Politics
S Murlidharan
Apr 06, 2016, 12:18 PM | Updated 12:18 PM IST
Save & read from anywhere!
Bookmark stories for easy access on any device or the Swarajya app.
Panama’s President Juan Carlos Varela vowed to “defend the image of the country” while ordering criminal investigation into the ‘limited hacking’ of the law firm Mossack Fonseca’s system that has set the entire world aflutter and abuzz with excitement. But for the sake of record, he also made the perfunctory pro forma noises about cooperating with “whatever government and whatever investigation” in a rather condescending reference to the sense of outrage in countries whose heroes have been named in the Panama papers.
Switzerland has all along been viewed as the quintessential keeper of banking secrecy though of late it has been relenting a bit. It has promised to cooperate with the affected nations provided they submit solid proofs of tax evasion and other financial misdemeanors on the part of account holders.
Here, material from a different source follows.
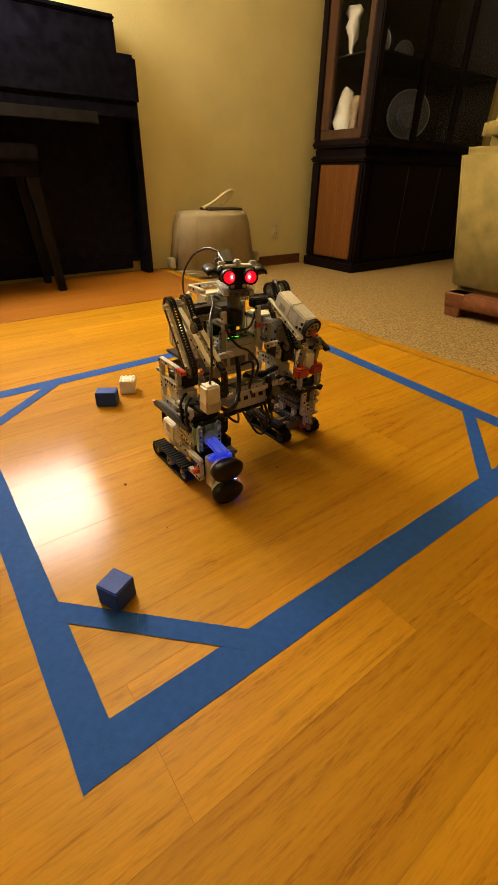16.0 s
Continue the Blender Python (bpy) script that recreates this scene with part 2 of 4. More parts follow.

Its model of building an envious amount of forex reserves in almost all hard currencies has had quite a few starry eyed wannabes. And some of them including Panama have tasted success through emulation.
All these offshore tax havens and providers of banking secrecy have no compunctions in being directly responsible for, and complicit in, wrecking havoc with the tax and finances of the countries whose citizens they beckon. In India’s case it is believed that the Liberalized Remittance Scheme (LRS) launched in 2004 was the villain of the piece.
Indeed in hindsight it would appear prima facie that the Reserve Bank of India (the RBI) would have to bear the cross for what went wrong. In its over-zealousness to usher in partial or calibrated capital account convertibility, it launched LRS in 2004 permitting every resident to remit abroad US$ 25,000 which limit today stands at US$ 250,000. As it happens with many of ours laws and regulations, LRS has been delightfully vague on the end use so much so that it has been interpreted as allowing remittance for setting up or buying offshore companies off shelf - the notorious shell companies.
But then on second thoughts this surface
impression that could engender a bit of self-loathing on RBI’s part must yield
to the more likely scenario. LRS after
all is remittance through banking channels.
Illicit money would not have been sent from India so brazenly under
LRS. It would therefore be safe to
surmise that bulk of the funds stashed away abroad by Indians must have been
through the illicit hawala route or pay offs abroad as kickbacks.
As far as India is concerned therefore LRS is not likely to be the villain of the piece. The villains are countries with no or lax banking regulations and companies that have been using the services of these banks as partners in financial crimes.
These dubious offshore banks have been rather blasé about KYC (know your customer) norms in the smug belief that when deposits are pouring in, it is not wise to cavil at them - the self-serving crooked philosophy the Swiss have the copyright on. It is this tendency that has encouraged sundry despots and crooks to keep their illicit wealth in offshore banks that close their eyes to the source of the money.
Finance Minister Arun Jaitley, hot on hearing about the Panama papers, gloated that the game of these secretive banks is up and predicted 2017 as the year of their comeuppance. He draws comfort from the OECD initiative that first targeted the companies more specifically their Base Erosion and Profit Shifting (BEPS) stratagems and which has now promised action on the dubious offshore banking front.
The international cooperation would definitely help but it is for the Indian government to put to use its new-fangled instruments - the disclosures made in the income tax return about foreign assets and the black money law 2015 that trains its guns on foreign assets of Indian residents - as a pincer.
Till the world economic order tames the crook-friendly banking regimes, hackers would be doing their bit either cynically or ethically. And their services though bordering on illegality must nevertheless be hailed as useful. The US President Roosevelt remarked tongue in cheek that it takes a crook to tame a crook when asked why he had appointed his bête noire Joseph P. Kennedy as the first chairman of the Securities Exchange Commission (SEC). That perhaps is true in every walk of life. It takes hackers to tame swindlers and their avarice. And last week it took the US FBI the services of hackers imbued as much with zeal as empowered by brute force software to hack into the Californian terrorist’s cell phone and look Apple in its eyes.
The Panama President hopefully would realize that to be remembered as a money laundering destination is not very edifying to the nation.